**Provided material:**
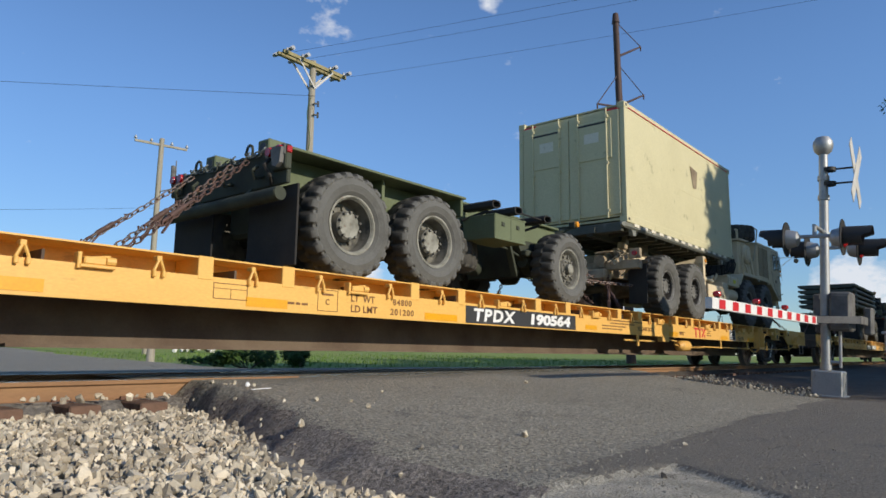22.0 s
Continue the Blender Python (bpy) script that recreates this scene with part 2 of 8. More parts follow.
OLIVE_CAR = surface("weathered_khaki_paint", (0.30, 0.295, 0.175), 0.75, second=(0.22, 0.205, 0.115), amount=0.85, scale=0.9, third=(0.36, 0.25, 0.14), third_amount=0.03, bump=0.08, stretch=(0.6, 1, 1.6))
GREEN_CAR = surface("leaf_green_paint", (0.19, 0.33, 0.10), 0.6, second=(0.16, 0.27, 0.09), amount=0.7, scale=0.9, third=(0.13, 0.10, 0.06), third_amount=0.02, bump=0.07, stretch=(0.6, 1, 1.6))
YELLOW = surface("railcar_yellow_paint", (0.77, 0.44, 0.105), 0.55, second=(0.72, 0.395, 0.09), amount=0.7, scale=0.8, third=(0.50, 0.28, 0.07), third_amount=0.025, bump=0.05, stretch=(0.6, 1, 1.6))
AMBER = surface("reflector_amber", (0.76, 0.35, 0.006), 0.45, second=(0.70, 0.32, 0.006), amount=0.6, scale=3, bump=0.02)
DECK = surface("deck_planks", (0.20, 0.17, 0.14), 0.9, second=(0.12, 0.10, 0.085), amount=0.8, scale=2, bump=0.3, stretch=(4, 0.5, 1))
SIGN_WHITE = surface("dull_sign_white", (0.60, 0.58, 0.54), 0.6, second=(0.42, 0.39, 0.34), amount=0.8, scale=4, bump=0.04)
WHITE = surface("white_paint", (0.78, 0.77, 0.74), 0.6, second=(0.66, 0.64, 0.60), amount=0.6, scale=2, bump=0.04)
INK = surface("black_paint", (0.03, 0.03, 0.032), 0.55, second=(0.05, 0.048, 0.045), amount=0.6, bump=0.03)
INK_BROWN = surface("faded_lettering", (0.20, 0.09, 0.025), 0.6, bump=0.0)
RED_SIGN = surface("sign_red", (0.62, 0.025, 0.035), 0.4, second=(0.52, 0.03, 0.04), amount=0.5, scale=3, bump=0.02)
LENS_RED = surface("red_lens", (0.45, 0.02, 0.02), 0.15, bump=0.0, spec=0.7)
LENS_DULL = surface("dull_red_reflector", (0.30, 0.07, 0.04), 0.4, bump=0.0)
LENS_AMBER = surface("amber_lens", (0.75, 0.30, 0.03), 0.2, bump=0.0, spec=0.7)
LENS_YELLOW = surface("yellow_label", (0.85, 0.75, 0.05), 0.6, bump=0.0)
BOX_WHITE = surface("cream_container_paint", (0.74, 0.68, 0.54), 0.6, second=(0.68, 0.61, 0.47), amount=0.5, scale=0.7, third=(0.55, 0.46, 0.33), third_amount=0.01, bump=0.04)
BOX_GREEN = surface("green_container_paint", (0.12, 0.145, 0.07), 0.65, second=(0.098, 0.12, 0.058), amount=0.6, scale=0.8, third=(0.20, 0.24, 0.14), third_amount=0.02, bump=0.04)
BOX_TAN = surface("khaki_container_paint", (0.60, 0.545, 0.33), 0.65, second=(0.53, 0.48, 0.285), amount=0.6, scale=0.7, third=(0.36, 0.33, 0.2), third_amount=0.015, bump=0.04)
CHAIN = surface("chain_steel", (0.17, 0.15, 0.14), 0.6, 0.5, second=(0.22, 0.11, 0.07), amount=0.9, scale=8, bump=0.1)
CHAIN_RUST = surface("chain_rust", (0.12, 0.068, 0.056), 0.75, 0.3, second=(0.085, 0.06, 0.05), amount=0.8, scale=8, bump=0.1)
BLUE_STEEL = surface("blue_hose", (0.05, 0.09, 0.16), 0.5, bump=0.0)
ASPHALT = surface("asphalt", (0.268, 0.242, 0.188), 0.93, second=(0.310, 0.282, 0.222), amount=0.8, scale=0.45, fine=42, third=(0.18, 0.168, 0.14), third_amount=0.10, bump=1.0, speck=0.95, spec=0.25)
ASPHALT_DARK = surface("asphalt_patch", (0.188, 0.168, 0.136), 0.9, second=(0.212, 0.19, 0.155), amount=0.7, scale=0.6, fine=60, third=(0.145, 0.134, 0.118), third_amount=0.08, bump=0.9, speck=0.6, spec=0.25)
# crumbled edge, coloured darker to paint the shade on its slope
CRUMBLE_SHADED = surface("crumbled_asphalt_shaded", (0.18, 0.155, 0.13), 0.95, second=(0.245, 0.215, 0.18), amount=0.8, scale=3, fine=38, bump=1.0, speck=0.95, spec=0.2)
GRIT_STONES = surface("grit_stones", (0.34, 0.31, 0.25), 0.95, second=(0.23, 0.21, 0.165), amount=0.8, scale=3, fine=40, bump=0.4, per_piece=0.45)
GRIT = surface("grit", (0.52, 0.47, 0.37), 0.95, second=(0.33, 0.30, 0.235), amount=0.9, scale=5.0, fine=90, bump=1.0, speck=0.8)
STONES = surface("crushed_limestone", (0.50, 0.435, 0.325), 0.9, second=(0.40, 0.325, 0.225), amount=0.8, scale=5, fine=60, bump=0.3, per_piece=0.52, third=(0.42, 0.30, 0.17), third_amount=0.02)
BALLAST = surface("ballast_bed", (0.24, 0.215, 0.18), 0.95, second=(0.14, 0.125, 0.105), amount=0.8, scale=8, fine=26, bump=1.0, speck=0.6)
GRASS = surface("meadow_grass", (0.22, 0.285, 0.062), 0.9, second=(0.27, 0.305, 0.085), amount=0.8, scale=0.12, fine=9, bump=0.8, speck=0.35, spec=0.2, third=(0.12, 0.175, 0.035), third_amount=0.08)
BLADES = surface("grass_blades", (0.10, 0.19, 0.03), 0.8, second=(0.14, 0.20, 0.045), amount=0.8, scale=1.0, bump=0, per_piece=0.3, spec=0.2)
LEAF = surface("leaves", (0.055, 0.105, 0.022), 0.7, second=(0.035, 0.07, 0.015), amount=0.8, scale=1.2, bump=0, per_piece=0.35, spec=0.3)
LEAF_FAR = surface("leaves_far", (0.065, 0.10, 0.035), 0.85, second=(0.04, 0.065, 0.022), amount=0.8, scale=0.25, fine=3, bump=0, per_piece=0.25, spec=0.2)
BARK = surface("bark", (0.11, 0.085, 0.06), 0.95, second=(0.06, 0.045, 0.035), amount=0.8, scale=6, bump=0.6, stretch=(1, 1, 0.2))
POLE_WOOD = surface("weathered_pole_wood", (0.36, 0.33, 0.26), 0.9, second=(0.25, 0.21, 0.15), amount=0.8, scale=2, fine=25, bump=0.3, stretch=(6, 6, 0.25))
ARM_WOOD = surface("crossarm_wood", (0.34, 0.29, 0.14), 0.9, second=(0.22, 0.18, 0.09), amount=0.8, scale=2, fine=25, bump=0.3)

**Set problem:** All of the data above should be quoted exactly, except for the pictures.

**Reply to the task:**
22.0 s
Continue the Blender Python (bpy) script that recreates this scene with part 2 of 8. More parts follow.
OLIVE_CAR = surface("weathered_khaki_paint", (0.30, 0.295, 0.175), 0.75, second=(0.22, 0.205, 0.115), amount=0.85, scale=0.9, third=(0.36, 0.25, 0.14), third_amount=0.03, bump=0.08, stretch=(0.6, 1, 1.6))
GREEN_CAR = surface("leaf_green_paint", (0.19, 0.33, 0.10), 0.6, second=(0.16, 0.27, 0.09), amount=0.7, scale=0.9, third=(0.13, 0.10, 0.06), third_amount=0.02, bump=0.07, stretch=(0.6, 1, 1.6))
YELLOW = surface("railcar_yellow_paint", (0.77, 0.44, 0.105), 0.55, second=(0.72, 0.395, 0.09), amount=0.7, scale=0.8, third=(0.50, 0.28, 0.07), third_amount=0.025, bump=0.05, stretch=(0.6, 1, 1.6))
AMBER = surface("reflector_amber", (0.76, 0.35, 0.006), 0.45, second=(0.70, 0.32, 0.006), amount=0.6, scale=3, bump=0.02)
DECK = surface("deck_planks", (0.20, 0.17, 0.14), 0.9, second=(0.12, 0.10, 0.085), amount=0.8, scale=2, bump=0.3, stretch=(4, 0.5, 1))
SIGN_WHITE = surface("dull_sign_white", (0.60, 0.58, 0.54), 0.6, second=(0.42, 0.39, 0.34), amount=0.8, scale=4, bump=0.04)
WHITE = surface("white_paint", (0.78, 0.77, 0.74), 0.6, second=(0.66, 0.64, 0.60), amount=0.6, scale=2, bump=0.04)
INK = surface("black_paint", (0.03, 0.03, 0.032), 0.55, second=(0.05, 0.048, 0.045), amount=0.6, bump=0.03)
INK_BROWN = surface("faded_lettering", (0.20, 0.09, 0.025), 0.6, bump=0.0)
RED_SIGN = surface("sign_red", (0.62, 0.025, 0.035), 0.4, second=(0.52, 0.03, 0.04), amount=0.5, scale=3, bump=0.02)
LENS_RED = surface("red_lens", (0.45, 0.02, 0.02), 0.15, bump=0.0, spec=0.7)
LENS_DULL = surface("dull_red_reflector", (0.30, 0.07, 0.04), 0.4, bump=0.0)
LENS_AMBER = surface("amber_lens", (0.75, 0.30, 0.03), 0.2, bump=0.0, spec=0.7)
LENS_YELLOW = surface("yellow_label", (0.85, 0.75, 0.05), 0.6, bump=0.0)
BOX_WHITE = surface("cream_container_paint", (0.74, 0.68, 0.54), 0.6, second=(0.68, 0.61, 0.47), amount=0.5, scale=0.7, third=(0.55, 0.46, 0.33), third_amount=0.01, bump=0.04)
BOX_GREEN = surface("green_container_paint", (0.12, 0.145, 0.07), 0.65, second=(0.098, 0.12, 0.058), amount=0.6, scale=0.8, third=(0.20, 0.24, 0.14), third_amount=0.02, bump=0.04)
BOX_TAN = surface("khaki_container_paint", (0.60, 0.545, 0.33), 0.65, second=(0.53, 0.48, 0.285), amount=0.6, scale=0.7, third=(0.36, 0.33, 0.2), third_amount=0.015, bump=0.04)
CHAIN = surface("chain_steel", (0.17, 0.15, 0.14), 0.6, 0.5, second=(0.22, 0.11, 0.07), amount=0.9, scale=8, bump=0.1)
CHAIN_RUST = surface("chain_rust", (0.12, 0.068, 0.056), 0.75, 0.3, second=(0.085, 0.06, 0.05), amount=0.8, scale=8, bump=0.1)
BLUE_STEEL = surface("blue_hose", (0.05, 0.09, 0.16), 0.5, bump=0.0)
ASPHALT = surface("asphalt", (0.268, 0.242, 0.188), 0.93, second=(0.310, 0.282, 0.222), amount=0.8, scale=0.45, fine=42, third=(0.18, 0.168, 0.14), third_amount=0.10, bump=1.0, speck=0.95, spec=0.25)
ASPHALT_DARK = surface("asphalt_patch", (0.188, 0.168, 0.136), 0.9, second=(0.212, 0.19, 0.155), amount=0.7, scale=0.6, fine=60, third=(0.145, 0.134, 0.118), third_amount=0.08, bump=0.9, speck=0.6, spec=0.25)
# crumbled edge, coloured darker to paint the shade on its slope
CRUMBLE_SHADED = surface("crumbled_asphalt_shaded", (0.18, 0.155, 0.13), 0.95, second=(0.245, 0.215, 0.18), amount=0.8, scale=3, fine=38, bump=1.0, speck=0.95, spec=0.2)
GRIT_STONES = surface("grit_stones", (0.34, 0.31, 0.25), 0.95, second=(0.23, 0.21, 0.165), amount=0.8, scale=3, fine=40, bump=0.4, per_piece=0.45)
GRIT = surface("grit", (0.52, 0.47, 0.37), 0.95, second=(0.33, 0.30, 0.235), amount=0.9, scale=5.0, fine=90, bump=1.0, speck=0.8)
STONES = surface("crushed_limestone", (0.50, 0.435, 0.325), 0.9, second=(0.40, 0.325, 0.225), amount=0.8, scale=5, fine=60, bump=0.3, per_piece=0.52, third=(0.42, 0.30, 0.17), third_amount=0.02)
BALLAST = surface("ballast_bed", (0.24, 0.215, 0.18), 0.95, second=(0.14, 0.125, 0.105), amount=0.8, scale=8, fine=26, bump=1.0, speck=0.6)
GRASS = surface("meadow_grass", (0.22, 0.285, 0.062), 0.9, second=(0.27, 0.305, 0.085), amount=0.8, scale=0.12, fine=9, bump=0.8, speck=0.35, spec=0.2, third=(0.12, 0.175, 0.035), third_amount=0.08)
BLADES = surface("grass_blades", (0.10, 0.19, 0.03), 0.8, second=(0.14, 0.20, 0.045), amount=0.8, scale=1.0, bump=0, per_piece=0.3, spec=0.2)
LEAF = surface("leaves", (0.055, 0.105, 0.022), 0.7, second=(0.035, 0.07, 0.015), amount=0.8, scale=1.2, bump=0, per_piece=0.35, spec=0.3)
LEAF_FAR = surface("leaves_far", (0.065, 0.10, 0.035), 0.85, second=(0.04, 0.065, 0.022), amount=0.8, scale=0.25, fine=3, bump=0, per_piece=0.25, spec=0.2)
BARK = surface("bark", (0.11, 0.085, 0.06), 0.95, second=(0.06, 0.045, 0.035), amount=0.8, scale=6, bump=0.6, stretch=(1, 1, 0.2))
POLE_WOOD = surface("weathered_pole_wood", (0.36, 0.33, 0.26), 0.9, second=(0.25, 0.21, 0.15), amount=0.8, scale=2, fine=25, bump=0.3, stretch=(6, 6, 0.25))
ARM_WOOD = surface("crossarm_wood", (0.34, 0.29, 0.14), 0.9, second=(0.22, 0.18, 0.09), amount=0.8, scale=2, fine=25, bump=0.3)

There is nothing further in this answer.